=== Instructions to follow ===
Return the lines from the one that contains "return Matrix.LocRotScale((x, y, z), Euler([radians(a)" through the one that contains "scene.collection.objects.link(ob)", both included, exactly as written and with nothing added.

::: Dataset excerpts

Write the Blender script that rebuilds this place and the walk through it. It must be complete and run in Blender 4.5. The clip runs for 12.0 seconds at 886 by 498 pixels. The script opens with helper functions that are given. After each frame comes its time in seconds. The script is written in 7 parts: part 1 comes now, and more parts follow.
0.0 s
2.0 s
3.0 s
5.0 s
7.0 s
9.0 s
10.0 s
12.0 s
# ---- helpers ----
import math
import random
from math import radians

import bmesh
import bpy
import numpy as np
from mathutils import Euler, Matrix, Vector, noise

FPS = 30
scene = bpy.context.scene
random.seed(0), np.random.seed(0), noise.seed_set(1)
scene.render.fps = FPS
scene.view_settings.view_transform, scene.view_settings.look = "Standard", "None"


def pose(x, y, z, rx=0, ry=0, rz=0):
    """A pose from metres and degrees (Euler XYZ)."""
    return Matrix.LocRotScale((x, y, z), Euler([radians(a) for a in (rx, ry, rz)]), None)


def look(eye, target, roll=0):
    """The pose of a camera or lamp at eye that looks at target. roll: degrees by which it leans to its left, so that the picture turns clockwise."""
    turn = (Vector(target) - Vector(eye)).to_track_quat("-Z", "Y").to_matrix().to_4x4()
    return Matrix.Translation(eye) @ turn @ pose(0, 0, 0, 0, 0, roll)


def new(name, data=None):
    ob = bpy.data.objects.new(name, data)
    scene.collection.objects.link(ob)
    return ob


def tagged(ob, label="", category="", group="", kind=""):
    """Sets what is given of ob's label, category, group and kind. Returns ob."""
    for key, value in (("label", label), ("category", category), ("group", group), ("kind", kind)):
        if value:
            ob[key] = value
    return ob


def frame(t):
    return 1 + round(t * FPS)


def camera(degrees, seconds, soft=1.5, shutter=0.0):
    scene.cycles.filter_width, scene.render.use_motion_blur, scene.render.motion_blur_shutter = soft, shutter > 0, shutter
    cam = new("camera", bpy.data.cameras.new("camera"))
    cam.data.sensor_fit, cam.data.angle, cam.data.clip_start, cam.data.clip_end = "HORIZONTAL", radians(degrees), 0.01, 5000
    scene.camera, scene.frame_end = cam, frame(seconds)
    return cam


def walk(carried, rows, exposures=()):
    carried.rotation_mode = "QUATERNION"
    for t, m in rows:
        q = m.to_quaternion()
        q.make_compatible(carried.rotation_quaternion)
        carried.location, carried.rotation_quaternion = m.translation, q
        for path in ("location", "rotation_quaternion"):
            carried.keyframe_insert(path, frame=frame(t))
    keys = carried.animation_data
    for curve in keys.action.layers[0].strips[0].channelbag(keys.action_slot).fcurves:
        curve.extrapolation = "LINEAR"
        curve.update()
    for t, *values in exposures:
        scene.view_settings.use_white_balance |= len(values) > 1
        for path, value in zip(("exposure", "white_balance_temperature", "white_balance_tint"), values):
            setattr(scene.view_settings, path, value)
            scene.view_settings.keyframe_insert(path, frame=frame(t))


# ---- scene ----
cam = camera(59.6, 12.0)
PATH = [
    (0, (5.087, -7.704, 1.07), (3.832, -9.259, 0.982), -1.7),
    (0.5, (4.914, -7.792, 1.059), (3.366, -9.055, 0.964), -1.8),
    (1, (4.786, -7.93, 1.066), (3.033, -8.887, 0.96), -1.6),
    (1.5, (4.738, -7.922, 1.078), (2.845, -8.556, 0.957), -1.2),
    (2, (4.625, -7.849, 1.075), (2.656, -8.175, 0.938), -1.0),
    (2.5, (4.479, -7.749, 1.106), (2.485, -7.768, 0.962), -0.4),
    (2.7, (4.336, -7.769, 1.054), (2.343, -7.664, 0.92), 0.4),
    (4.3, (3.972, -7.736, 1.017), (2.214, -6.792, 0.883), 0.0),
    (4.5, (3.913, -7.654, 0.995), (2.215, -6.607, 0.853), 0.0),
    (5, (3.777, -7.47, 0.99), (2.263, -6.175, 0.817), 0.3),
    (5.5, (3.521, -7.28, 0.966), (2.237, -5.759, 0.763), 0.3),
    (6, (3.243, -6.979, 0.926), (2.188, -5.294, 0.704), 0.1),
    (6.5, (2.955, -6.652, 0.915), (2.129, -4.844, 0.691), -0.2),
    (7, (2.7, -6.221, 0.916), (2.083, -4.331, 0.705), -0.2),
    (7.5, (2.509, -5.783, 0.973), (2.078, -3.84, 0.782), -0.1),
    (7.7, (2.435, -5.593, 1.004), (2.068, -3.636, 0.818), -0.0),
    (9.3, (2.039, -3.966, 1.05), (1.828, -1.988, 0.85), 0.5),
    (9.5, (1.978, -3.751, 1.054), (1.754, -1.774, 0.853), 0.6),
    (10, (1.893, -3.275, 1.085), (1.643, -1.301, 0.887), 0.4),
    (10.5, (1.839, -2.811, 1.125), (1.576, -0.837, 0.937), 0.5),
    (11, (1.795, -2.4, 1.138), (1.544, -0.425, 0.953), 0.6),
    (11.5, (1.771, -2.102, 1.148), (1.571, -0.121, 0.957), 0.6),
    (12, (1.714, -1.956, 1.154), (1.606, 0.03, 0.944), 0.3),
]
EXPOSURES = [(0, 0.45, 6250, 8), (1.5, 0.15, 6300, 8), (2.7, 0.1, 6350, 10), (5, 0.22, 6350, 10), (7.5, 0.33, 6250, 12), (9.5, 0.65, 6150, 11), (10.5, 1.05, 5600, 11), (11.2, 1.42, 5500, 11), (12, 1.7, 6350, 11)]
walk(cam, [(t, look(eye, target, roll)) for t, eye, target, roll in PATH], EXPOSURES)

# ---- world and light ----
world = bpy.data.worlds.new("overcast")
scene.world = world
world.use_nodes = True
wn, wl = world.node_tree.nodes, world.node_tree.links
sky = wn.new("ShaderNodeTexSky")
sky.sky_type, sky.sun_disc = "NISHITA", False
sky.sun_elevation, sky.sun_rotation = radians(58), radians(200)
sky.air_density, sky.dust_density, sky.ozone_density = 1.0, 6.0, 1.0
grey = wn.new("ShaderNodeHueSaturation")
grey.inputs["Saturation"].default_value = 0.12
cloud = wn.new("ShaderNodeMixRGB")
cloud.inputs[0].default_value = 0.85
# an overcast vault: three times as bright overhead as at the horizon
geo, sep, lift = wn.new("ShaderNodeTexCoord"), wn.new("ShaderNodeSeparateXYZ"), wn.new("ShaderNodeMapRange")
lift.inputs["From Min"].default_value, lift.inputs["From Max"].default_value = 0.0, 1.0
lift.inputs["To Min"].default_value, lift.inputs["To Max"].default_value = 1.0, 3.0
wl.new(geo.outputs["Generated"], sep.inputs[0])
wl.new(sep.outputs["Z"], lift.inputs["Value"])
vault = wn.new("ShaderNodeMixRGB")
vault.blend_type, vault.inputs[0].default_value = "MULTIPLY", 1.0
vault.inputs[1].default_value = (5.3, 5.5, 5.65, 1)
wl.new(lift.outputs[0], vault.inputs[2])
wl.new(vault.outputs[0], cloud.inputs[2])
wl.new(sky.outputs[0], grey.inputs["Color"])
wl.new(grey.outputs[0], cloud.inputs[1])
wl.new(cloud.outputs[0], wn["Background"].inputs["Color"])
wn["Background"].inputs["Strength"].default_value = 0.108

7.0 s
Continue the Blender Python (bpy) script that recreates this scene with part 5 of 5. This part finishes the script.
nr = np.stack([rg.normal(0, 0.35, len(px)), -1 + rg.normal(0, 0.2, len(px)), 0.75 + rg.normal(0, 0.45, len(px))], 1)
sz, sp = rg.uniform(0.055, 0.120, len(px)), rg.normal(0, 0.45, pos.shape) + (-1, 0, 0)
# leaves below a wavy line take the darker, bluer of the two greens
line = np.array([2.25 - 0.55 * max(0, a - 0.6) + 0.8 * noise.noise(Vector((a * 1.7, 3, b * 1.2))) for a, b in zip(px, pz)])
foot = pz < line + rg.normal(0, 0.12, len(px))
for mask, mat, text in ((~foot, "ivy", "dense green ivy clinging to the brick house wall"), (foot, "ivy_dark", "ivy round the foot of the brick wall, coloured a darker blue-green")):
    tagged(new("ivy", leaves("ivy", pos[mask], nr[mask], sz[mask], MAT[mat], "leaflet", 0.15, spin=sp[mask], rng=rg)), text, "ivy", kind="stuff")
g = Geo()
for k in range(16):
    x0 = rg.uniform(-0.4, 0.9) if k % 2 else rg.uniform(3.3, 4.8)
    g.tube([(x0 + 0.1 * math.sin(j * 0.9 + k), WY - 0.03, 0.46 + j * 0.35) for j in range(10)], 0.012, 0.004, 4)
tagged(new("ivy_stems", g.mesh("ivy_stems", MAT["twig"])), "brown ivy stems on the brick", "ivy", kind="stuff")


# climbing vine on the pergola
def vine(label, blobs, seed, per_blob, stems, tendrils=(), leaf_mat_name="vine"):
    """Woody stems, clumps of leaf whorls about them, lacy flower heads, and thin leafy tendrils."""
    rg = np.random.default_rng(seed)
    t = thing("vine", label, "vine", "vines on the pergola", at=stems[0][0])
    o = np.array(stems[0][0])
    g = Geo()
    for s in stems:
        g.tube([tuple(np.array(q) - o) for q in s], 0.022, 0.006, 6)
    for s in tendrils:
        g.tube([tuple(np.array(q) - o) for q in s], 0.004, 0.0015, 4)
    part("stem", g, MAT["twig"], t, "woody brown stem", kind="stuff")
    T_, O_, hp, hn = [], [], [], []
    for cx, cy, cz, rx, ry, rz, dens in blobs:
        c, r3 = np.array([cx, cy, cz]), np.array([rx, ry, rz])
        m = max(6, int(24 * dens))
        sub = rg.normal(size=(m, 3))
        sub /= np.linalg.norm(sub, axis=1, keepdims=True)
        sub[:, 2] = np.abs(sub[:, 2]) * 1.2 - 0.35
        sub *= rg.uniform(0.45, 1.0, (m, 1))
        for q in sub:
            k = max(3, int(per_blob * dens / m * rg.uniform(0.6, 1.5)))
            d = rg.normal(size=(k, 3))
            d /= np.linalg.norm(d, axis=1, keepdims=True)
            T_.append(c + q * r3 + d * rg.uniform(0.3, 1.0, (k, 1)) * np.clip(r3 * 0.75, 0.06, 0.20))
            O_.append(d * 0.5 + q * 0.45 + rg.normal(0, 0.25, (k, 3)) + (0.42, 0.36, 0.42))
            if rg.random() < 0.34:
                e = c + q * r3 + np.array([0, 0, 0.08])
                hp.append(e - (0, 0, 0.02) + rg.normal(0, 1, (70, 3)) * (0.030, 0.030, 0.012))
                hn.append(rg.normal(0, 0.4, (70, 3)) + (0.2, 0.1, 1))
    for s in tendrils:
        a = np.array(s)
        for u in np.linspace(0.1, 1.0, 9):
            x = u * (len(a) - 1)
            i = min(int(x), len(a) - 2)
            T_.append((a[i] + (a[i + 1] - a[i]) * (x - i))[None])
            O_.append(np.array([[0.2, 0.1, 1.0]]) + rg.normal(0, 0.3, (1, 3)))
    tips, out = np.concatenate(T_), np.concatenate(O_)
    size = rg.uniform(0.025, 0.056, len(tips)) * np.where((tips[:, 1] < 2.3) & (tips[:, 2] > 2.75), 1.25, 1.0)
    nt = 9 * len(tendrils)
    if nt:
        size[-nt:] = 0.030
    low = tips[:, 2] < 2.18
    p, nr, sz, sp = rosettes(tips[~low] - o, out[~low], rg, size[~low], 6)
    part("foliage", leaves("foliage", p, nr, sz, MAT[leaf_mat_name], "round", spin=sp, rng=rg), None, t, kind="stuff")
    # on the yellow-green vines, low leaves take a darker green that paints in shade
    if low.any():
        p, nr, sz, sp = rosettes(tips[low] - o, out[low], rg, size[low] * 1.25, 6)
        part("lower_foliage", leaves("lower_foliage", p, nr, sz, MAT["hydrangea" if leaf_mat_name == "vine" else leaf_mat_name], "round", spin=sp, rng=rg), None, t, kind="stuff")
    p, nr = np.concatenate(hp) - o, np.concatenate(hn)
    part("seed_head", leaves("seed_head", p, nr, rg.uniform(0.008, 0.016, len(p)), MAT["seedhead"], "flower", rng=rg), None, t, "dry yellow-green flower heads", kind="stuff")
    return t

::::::

=== Response to this exercise ===
    return Matrix.LocRotScale((x, y, z), Euler([radians(a) for a in (rx, ry, rz)]), None)


def look(eye, target, roll=0):
    """The pose of a camera or lamp at eye that looks at target. roll: degrees by which it leans to its left, so that the picture turns clockwise."""
    turn = (Vector(target) - Vector(eye)).to_track_quat("-Z", "Y").to_matrix().to_4x4()
    return Matrix.Translation(eye) @ turn @ pose(0, 0, 0, 0, 0, roll)


def new(name, data=None):
    ob = bpy.data.objects.new(name, data)
    scene.collection.objects.link(ob)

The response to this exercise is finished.